Sometimes it’s hard to be both a leader and a visionary.
When Sir Winston Churchill’s Conservative party lost the 1945 election, his wife suggested that “it may be a blessing in disguise”. To this, the great man responded: “at the moment it seems very effectively disguised”. However, for the next decade as leader of the opposition, Churchill was able to leave his footprint ever deeper in global affairs.
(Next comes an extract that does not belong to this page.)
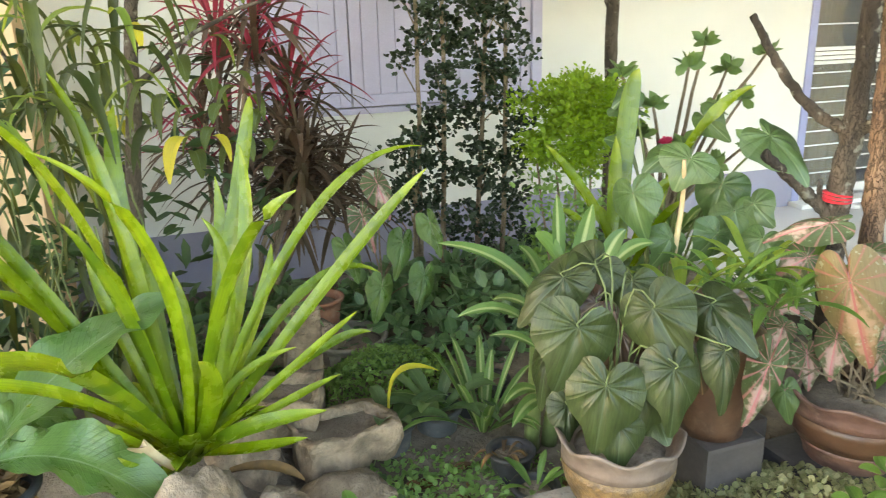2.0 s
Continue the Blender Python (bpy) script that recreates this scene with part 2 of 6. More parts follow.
M = {
    "wall": surface("wall_paint", (0.74, 0.725, 0.685), (0.69, 0.675, 0.64), 1.6, 0.85, 0.06, 180, stain=(0.66, 0.64, 0.59)),
    "band": surface("lilac_grey_paint", (0.30, 0.29, 0.38), (0.26, 0.25, 0.34), 2.2, 0.7, 0.06, 150, stain=(0.36, 0.35, 0.40)),
    # peach carries the wing wall's warm sunlight in its paint colour
    "peach": surface("peach_paint", (0.80, 0.56, 0.34), (0.74, 0.50, 0.30), 1.8, 0.85, 0.06, 150),
    "pink": surface("pink_paint", (0.45, 0.18, 0.24), (0.38, 0.15, 0.21), 3, 0.6, 0.05, 100),
    "shutter": surface("lilac_shutter_paint", (0.48, 0.45, 0.60), (0.43, 0.41, 0.55), 3, 0.5, 0.05, 120),
    "column": surface("lilac_column_paint", (0.33, 0.34, 0.56), (0.29, 0.30, 0.51), 2.5, 0.55, 0.05, 90, stain=(0.40, 0.40, 0.56)),
    "floor": surface("grey_floor_screed", (0.74, 0.71, 0.71), (0.67, 0.64, 0.65), 1.1, 0.42, 0.04, 140, stain=(0.54, 0.51, 0.51)),
    "soil": surface("dry_soil", (0.21, 0.165, 0.125), (0.09, 0.068, 0.05), 5, 0.95, 0.9, 70, stain=(0.24, 0.20, 0.16), depth=0.03),
    "yard": surface("yard_litter", (0.12, 0.095, 0.07), (0.07, 0.055, 0.04), 4, 0.95, 1.0, 45, stain=(0.12, 0.125, 0.06), depth=0.02),
    "white": surface("white_enamel", (0.78, 0.78, 0.76), (0.72, 0.72, 0.70), 4, 0.35, 0.03, 120),
    "brown": surface("dark_red_wood", (0.10, 0.035, 0.03), (0.07, 0.025, 0.022), 8, 0.45, 0.15, 90),
    "wood": surface("red_brown_wood", (0.22, 0.08, 0.045), (0.16, 0.06, 0.035), 7, 0.5, 0.2, 80),
    "cushion": surface("pale_blue_cloth", (0.55, 0.68, 0.72), (0.48, 0.60, 0.66), 9, 0.9, 0.3, 200),
    "curtain": surface("cream_curtain", (0.72, 0.58, 0.40), (0.64, 0.50, 0.34), 6, 0.9, 0.2, 220),
    "room": surface("dim_room_paint", (0.60, 0.56, 0.50), (0.52, 0.48, 0.43), 1, 0.9, 0.05),
    "black": surface("black_plastic", (0.016, 0.017, 0.019), (0.026, 0.027, 0.03), 9, 0.55, 0.1, 90, stain=(0.06, 0.052, 0.045)),
    "grey_pot": surface("grey_plastic", (0.05, 0.058, 0.066), (0.07, 0.076, 0.082), 9, 0.55, 0.1, 90, stain=(0.19, 0.17, 0.14)),
    "clay": surface("terracotta", (0.27, 0.115, 0.065), (0.20, 0.08, 0.045), 9, 0.8, 0.3, 90, stain=(0.30, 0.22, 0.17)),
    "olive_pot": surface("olive_glaze", (0.19, 0.14, 0.06), (0.15, 0.11, 0.05), 7, 0.5, 0.2, 80),
    "glaze": surface("brown_glaze", (0.12, 0.062, 0.036), (0.06, 0.03, 0.019), 9, 0.42, 0.35, 50, stain=(0.22, 0.16, 0.11)),
    "gold_glaze": surface("gold_relief_glaze", (0.17, 0.105, 0.042), (0.07, 0.045, 0.026), 46, 0.45, 1.0, 120, depth=0.01),
    "pale_rim": surface("worn_pale_rim", (0.18, 0.135, 0.11), (0.10, 0.072, 0.056), 14, 0.6, 0.25, 60),
    "red_rim": surface("worn_red_rim", (0.16, 0.085, 0.066), (0.09, 0.046, 0.035), 14, 0.6, 0.35, 60, stain=(0.27, 0.19, 0.15)),
    "old_jar": surface("old_brown_jar", (0.085, 0.048, 0.034), (0.05, 0.030, 0.024), 5, 0.75, 0.4, 60, stain=(0.13, 0.10, 0.075)),
    "jar": surface("dark_grey_jar", (0.085, 0.074, 0.072), (0.055, 0.048, 0.047), 6, 0.55, 0.25, 60, stain=(0.12, 0.105, 0.095)),
    "concrete": surface("weathered_concrete", (0.30, 0.26, 0.21), (0.19, 0.165, 0.135), 9, 0.92, 0.9, 60, stain=(0.07, 0.06, 0.04), depth=0.02),
    "rock": surface("brown_rock", (0.29, 0.215, 0.15), (0.12, 0.088, 0.06), 14, 0.9, 1.0, 50, stain=(0.06, 0.055, 0.035), depth=0.03, spread=0.2),
    "iron": surface("black_iron", (0.025, 0.025, 0.028), (0.04, 0.035, 0.035), 20, 0.5, 0.2, 100, metal=0.6),
    "red_tie": surface("red_string", (0.70, 0.03, 0.06), (0.62, 0.03, 0.05), 30, 0.7, 0.2, 200),
    "pink_flower": leaf_mat("pink_petal", (0.75, 0.12, 0.32), (0.80, 0.30, 0.48), rough=0.6, spots=0.0, glow=(0.9, 0.3, 0.5)),
    "red_flower": leaf_mat("red_petal", (0.70, 0.02, 0.10), (0.75, 0.05, 0.16), rough=0.6, spots=0.0, glow=(0.9, 0.1, 0.2)),
    "white_petal": leaf_mat("white_petal", (0.78, 0.76, 0.72), (0.8, 0.8, 0.78), rough=0.6, spots=0.0),
    "blue_pot": surface("blue_glaze", (0.04, 0.13, 0.42), (0.05, 0.17, 0.5), 6, 0.35, 0.1, 60),
    "slipper": surface("pale_slipper", (0.55, 0.42, 0.33), (0.48, 0.36, 0.28), 9, 0.7, 0.2, 90),
    "dark_slipper": surface("green_grey_slipper", (0.13, 0.14, 0.10), (0.10, 0.11, 0.09), 9, 0.7, 0.2, 90),
    "mat": surface("patterned_mat", (0.30, 0.27, 0.22), (0.14, 0.14, 0.12), 22, 0.95, 0.5, 90, stain=(0.42, 0.36, 0.28)),
    "dead": surface("dead_leaf", (0.15, 0.078, 0.020), (0.07, 0.036, 0.012), 16, 0.85, 0.4, 60, spread=0.35),
    "straw": surface("dry_straw", (0.46, 0.36, 0.22), (0.34, 0.25, 0.14), 12, 0.85, 0.3, 60, spread=0.3),
    "bottle": surface("cloudy_plastic", (0.55, 0.60, 0.62), (0.48, 0.54, 0.58), 9, 0.3, 0.1, 60),
    "rubber": surface("tyre_rubber", (0.03, 0.03, 0.032), (0.045, 0.045, 0.045), 9, 0.75, 0.2, 60),
    "roof": surface("roof_soffit", (0.80, 0.79, 0.77), (0.74, 0.73, 0.71), 2, 0.85, 0.05),
    "glass": glass_mat(),
    # bark
    "bark": bark_mat("grey_brown_bark", (0.135, 0.105, 0.08), (0.045, 0.034, 0.027), (0.020, 0.015, 0.012), 8, (0.24, 0.23, 0.19), 0.78),
    "bark_red": bark_mat("flaking_red_bark", (0.24, 0.145, 0.09), (0.07, 0.04, 0.028), (0.022, 0.014, 0.011), 7.5, None, 0.9),
    "bark_rough": bark_mat("plated_bark", (0.19, 0.14, 0.10), (0.085, 0.060, 0.042), (0.030, 0.021, 0.016), 9, (0.26, 0.23, 0.18), 0.85),
    "stem": bark_mat("pale_stem", (0.32, 0.25, 0.17), (0.24, 0.18, 0.12), (0.12, 0.09, 0.06), 12),
    "moss": surface("root_fibre", (0.17, 0.12, 0.08), (0.08, 0.055, 0.035), 14, 0.95, 1.0, 70, depth=0.03),
    "petiole": surface("green_stalk", (0.13, 0.17, 0.055), (0.09, 0.125, 0.04), 12, 0.5, 0.1, 90),
    # leaves
    "bromeliad": leaf_mat("bromeliad_leaf", (0.030, 0.085, 0.005), (0.225, 0.315, 0.011), rough=0.24, through_light=0.2, glow=(0.5, 0.65, 0.03), spots=0.12, tip=(0.22, 0.28, 0.03), shine=0.5),
    "nest": leaf_mat("nest_fern_frond", (0.055, 0.120, 0.030), (0.215, 0.29, 0.055), rib=(0.018, 0.014, 0.010), rib_width=0.028, veins=0.02, vein_count=26, slant=0.6, rough=0.28, shine=0.5,
                     through_light=0.25, glow=(0.62, 0.66, 0.05), spots=0.35),
    "nest_dark": leaf_mat("dark_frond", (0.045, 0.11, 0.025), (0.11, 0.19, 0.045), rib=(0.16, 0.22, 0.12), rib_width=0.016, veins=0.05, vein_count=30, slant=0.8, rough=0.26, through_light=0.22, spots=0.2, shine=0.55),
    "heart": leaf_mat("bronze_heart_leaf", (0.010, 0.018, 0.006), (0.040, 0.058, 0.018), rib=(0.05, 0.07, 0.035), rib_width=0.012, veins=0.10, fan=True, rough=0.32, through_light=0.10, spots=0.15, shine=0.28),
    "heart_brown": leaf_mat("young_bronze_leaf", (0.045, 0.022, 0.013), (0.07, 0.035, 0.02), rib=(0.16, 0.11, 0.06), rib_width=0.014, veins=0.12, fan=True, rough=0.27, through_light=0.12, shine=0.6),
    "caladium": leaf_mat("caladium_leaf", (0.035, 0.085, 0.03), (0.065, 0.13, 0.05), rib=(0.60, 0.20, 0.24), rib_width=0.02, veins=0.45, fan=True, heart=(0.52, 0.34, 0.31), rough=0.5, through_light=0.3, glow=(0.5, 0.35, 0.25)),
    "caladium_old": leaf_mat("fading_caladium_leaf", (0.15, 0.13, 0.05), (0.24, 0.17, 0.09), rib=(0.42, 0.10, 0.11), rib_width=0.02, veins=0.4, fan=True, heart=(0.42, 0.25, 0.16), rough=0.5, through_light=0.3, glow=(0.6, 0.4, 0.2)),
    "broad": leaf_mat("broad_glossy_leaf", (0.030, 0.090, 0.004), (0.058, 0.135, 0.007), rib=(0.10, 0.21, 0.025), rib_width=0.035, veins=0.16, vein_count=17, slant=1.0, rough=0.36, through_light=0.3, glow=(0.5, 0.75, 0.01), spots=0.1, shine=0.22),
    "tree_leaf": leaf_mat("dull_tree_leaf", (0.030, 0.062, 0.022), (0.055, 0.10, 0.035), rib=(0.18, 0.25, 0.12), rib_width=0.022, veins=0.2, vein_count=8, slant=2.2, rough=0.5, through_light=0.35, glow=(0.5, 0.62, 0.04), spots=0.35),
    "young_leaf": leaf_mat("yellow_green_leaf", (0.12, 0.23, 0.02), (0.26, 0.36, 0.04), rib=(0.36, 0.42, 0.12), rib_width=0.022, veins=0.3, vein_count=8, slant=2.2, rough=0.5, through_light=0.5, glow=(0.75, 0.82, 0.05), spots=0.2),
    "striped": leaf_mat("cream_striped_leaf", (0.06, 0.13, 0.03), (0.10, 0.19, 0.045), rib=(0.36, 0.42, 0.18), stripes=0.75, rib_width=0.02, rough=0.4, through_light=0.3, spots=0.1),
    "green": leaf_mat("fresh_green_leaf", (0.050, 0.115, 0.02), (0.145, 0.25, 0.05), rib=(0.18, 0.28, 0.08), rib_width=0.02, rough=0.4, through_light=0.3, spots=0.15),
    "dull": leaf_mat("mid_green_leaf", (0.030, 0.070, 0.026), (0.115, 0.19, 0.07), rib=(0.12, 0.2, 0.08), rib_width=0.02, rough=0.4, through_light=0.25, spots=0.15),
    "grass": leaf_mat("grass_blade", (0.12, 0.22, 0.04), (0.24, 0.33, 0.06), rough=0.45, through_light=0.4, glow=(0.6, 0.7, 0.08), spots=0.1),
    "yellow": leaf_mat("yellowing_leaf", (0.45, 0.38, 0.03), (0.55, 0.50, 0.06), rib=(0.3, 0.34, 0.06), rough=0.5, through_light=0.35, spots=0.6),
    "red_leaf": leaf_mat("red_cordyline_leaf", (0.22, 0.025, 0.04), (0.50, 0.06, 0.11), rough=0.45, through_light=0.25, glow=(0.5, 0.05, 0.1), island=True),
    "bronze_strap": leaf_mat("bronze_cordyline_leaf", (0.055, 0.048, 0.028), (0.13, 0.080, 0.055), rough=0.42, through_light=0.2, island=True),
    "aralia": leaf_mat("dark_aralia_leaf", (0.016, 0.032, 0.016), (0.040, 0.068, 0.030), rough=0.4, through_light=0.12, island=True),
    "duranta": leaf_mat("lime_bush_leaf", (0.065, 0.155, 0.012), (0.22, 0.36, 0.025), rough=0.4, through_light=0.3, glow=(0.6, 0.8, 0.05), island=True, spots=0.0),
    # cover greens are cut darker to stand in for shade among the plants
    "cover": leaf_mat("shade_dark_cover_leaf", (0.013, 0.034, 0.011), (0.046, 0.092, 0.028), rough=0.45, through_light=0.25, island=True, spots=0.1),
    "bed_leaf": leaf_mat("bed_plant_leaf", (0.030, 0.085, 0.040), (0.17, 0.28, 0.12), rib=(0.14, 0.2, 0.1), rib_width=0.04, rough=0.36, through_light=0.25, island=True, spots=0.1, shine=0.5),
    "anthurium": leaf_mat("anthurium_leaf", (0.035, 0.080, 0.025), (0.085, 0.15, 0.05), rib=(0.15, 0.22, 0.1), rib_width=0.018, veins=0.15, fan=True, rough=0.32, through_light=0.25, spots=0.15, shine=0.5),
    "creeper": leaf_mat("creeper_leaf", (0.07, 0.11, 0.035), (0.40, 0.36, 0.19), rough=0.6, through_light=0.25, island=True, spots=0.2),
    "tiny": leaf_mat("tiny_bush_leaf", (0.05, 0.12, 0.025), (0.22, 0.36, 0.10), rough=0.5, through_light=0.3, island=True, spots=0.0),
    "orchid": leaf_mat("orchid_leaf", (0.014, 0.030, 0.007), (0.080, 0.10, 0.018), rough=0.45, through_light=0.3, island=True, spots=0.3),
    "succulent": leaf_mat("fleshy_leaf", (0.10, 0.18, 0.06), (0.16, 0.25, 0.08), rough=0.45, through_light=0.2, island=True, spots=0.1),
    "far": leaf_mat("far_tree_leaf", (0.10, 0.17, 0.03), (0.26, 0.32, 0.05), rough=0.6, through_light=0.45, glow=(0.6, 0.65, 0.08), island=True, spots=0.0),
    "feather": leaf_mat("asparagus_leaf", (0.05, 0.14, 0.012), (0.11, 0.24, 0.025), rough=0.6, through_light=0.4, island=True, spots=0.0),
}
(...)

When he came to the Dolder Grand on 19 September 1946, he came not as the holidaymaker he made out to be, but as the flagbearer for a new United States of Europe. The term was
presented to the world in a speech at Zurich University that same day. Speaking of rebuilding the European family, he said, “there is a remedy which, if it were generally and spontaneously adopted by the great majority of people in many lands, would … make all Europe, or the greater part of it, as free and happy as Switzerland is today.”
Churchill’s vision was received warmly by the people of Switzerland. Max Petitpierre (then leading the Department of Foreign Affairs) praised Churchill’s “profound and courageous” speech in a telegram to the Dolder Grand. The people of the UK were less enthusiastic, which was noted by the Swiss Ambassador as perhaps reflecting their experience “on the front line”.

19. September 1946 - Winston Churchill in Zürich
Winston Churchill zu Gast im Dolder Grand

Indeed, whether or not we can even call this “Churchill’s vision” is questionable. He appears to have appropriated the concept from Dr Konrad Adenauer, who went on to become Germany’s first post-war chancellor. Three months before Churchill’s trip to the Dolder Grand, his son-in-law had visited Dr Adenauer in Cologne to hear his proposals for a family of European nations. Nonetheless, Churchill’s proclamation “Let Europe arise!” set the international agenda for decades to come, as perhaps did the ambivalence it met in London.

Like many of the Dolder Grand’s guests, Churchill was an art lover and painter. On the day of his speech, he invited Willy Sax, local owner of Sax Farben, the oil paint manufacturer, to meet him at the Dolder Grand. The pair became lifelong friends over a stiff drink or two at the Dolder Grand.